What you have to do: Please quote every line word for word.

Recorded data:
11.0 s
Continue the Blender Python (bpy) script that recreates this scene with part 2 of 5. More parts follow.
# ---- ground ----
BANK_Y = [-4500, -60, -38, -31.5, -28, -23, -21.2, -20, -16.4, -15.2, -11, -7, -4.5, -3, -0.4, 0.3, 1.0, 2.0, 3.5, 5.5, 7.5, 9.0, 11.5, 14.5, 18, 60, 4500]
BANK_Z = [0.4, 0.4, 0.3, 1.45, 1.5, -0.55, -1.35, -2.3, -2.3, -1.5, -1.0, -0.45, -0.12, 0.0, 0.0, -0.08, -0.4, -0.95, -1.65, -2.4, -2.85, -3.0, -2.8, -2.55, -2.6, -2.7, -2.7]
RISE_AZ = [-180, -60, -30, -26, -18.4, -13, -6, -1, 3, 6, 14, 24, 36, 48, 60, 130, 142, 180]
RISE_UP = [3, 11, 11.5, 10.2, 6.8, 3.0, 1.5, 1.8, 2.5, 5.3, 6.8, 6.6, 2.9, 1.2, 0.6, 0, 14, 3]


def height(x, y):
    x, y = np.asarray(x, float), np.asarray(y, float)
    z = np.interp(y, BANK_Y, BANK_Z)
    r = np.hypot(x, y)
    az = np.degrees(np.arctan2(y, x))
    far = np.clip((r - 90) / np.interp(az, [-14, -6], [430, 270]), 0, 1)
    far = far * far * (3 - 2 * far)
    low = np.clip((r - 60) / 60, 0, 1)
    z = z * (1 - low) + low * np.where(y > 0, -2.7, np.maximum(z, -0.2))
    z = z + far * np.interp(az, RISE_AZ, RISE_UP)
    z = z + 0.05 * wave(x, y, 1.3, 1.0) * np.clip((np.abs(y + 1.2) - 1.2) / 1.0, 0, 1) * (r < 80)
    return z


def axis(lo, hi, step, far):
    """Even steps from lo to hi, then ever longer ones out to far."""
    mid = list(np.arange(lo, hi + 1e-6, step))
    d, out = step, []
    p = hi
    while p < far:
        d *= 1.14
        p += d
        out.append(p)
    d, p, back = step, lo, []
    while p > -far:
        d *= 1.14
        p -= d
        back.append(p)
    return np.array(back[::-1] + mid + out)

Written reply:
11.0 s
Continue the Blender Python (bpy) script that recreates this scene with part 2 of 5. More parts follow.
# ---- ground ----
BANK_Y = [-4500, -60, -38, -31.5, -28, -23, -21.2, -20, -16.4, -15.2, -11, -7, -4.5, -3, -0.4, 0.3, 1.0, 2.0, 3.5, 5.5, 7.5, 9.0, 11.5, 14.5, 18, 60, 4500]
BANK_Z = [0.4, 0.4, 0.3, 1.45, 1.5, -0.55, -1.35, -2.3, -2.3, -1.5, -1.0, -0.45, -0.12, 0.0, 0.0, -0.08, -0.4, -0.95, -1.65, -2.4, -2.85, -3.0, -2.8, -2.55, -2.6, -2.7, -2.7]
RISE_AZ = [-180, -60, -30, -26, -18.4, -13, -6, -1, 3, 6, 14, 24, 36, 48, 60, 130, 142, 180]
RISE_UP = [3, 11, 11.5, 10.2, 6.8, 3.0, 1.5, 1.8, 2.5, 5.3, 6.8, 6.6, 2.9, 1.2, 0.6, 0, 14, 3]


def height(x, y):
    x, y = np.asarray(x, float), np.asarray(y, float)
    z = np.interp(y, BANK_Y, BANK_Z)
    r = np.hypot(x, y)
    az = np.degrees(np.arctan2(y, x))
    far = np.clip((r - 90) / np.interp(az, [-14, -6], [430, 270]), 0, 1)
    far = far * far * (3 - 2 * far)
    low = np.clip((r - 60) / 60, 0, 1)
    z = z * (1 - low) + low * np.where(y > 0, -2.7, np.maximum(z, -0.2))
    z = z + far * np.interp(az, RISE_AZ, RISE_UP)
    z = z + 0.05 * wave(x, y, 1.3, 1.0) * np.clip((np.abs(y + 1.2) - 1.2) / 1.0, 0, 1) * (r < 80)
    return z


def axis(lo, hi, step, far):
    """Even steps from lo to hi, then ever longer ones out to far."""
    mid = list(np.arange(lo, hi + 1e-6, step))
    d, out = step, []
    p = hi
    while p < far:
        d *= 1.14
        p += d
        out.append(p)
    d, p, back = step, lo, []
    while p > -far:
        d *= 1.14
        p -= d
        back.append(p)
    return np.array(back[::-1] + mid + out)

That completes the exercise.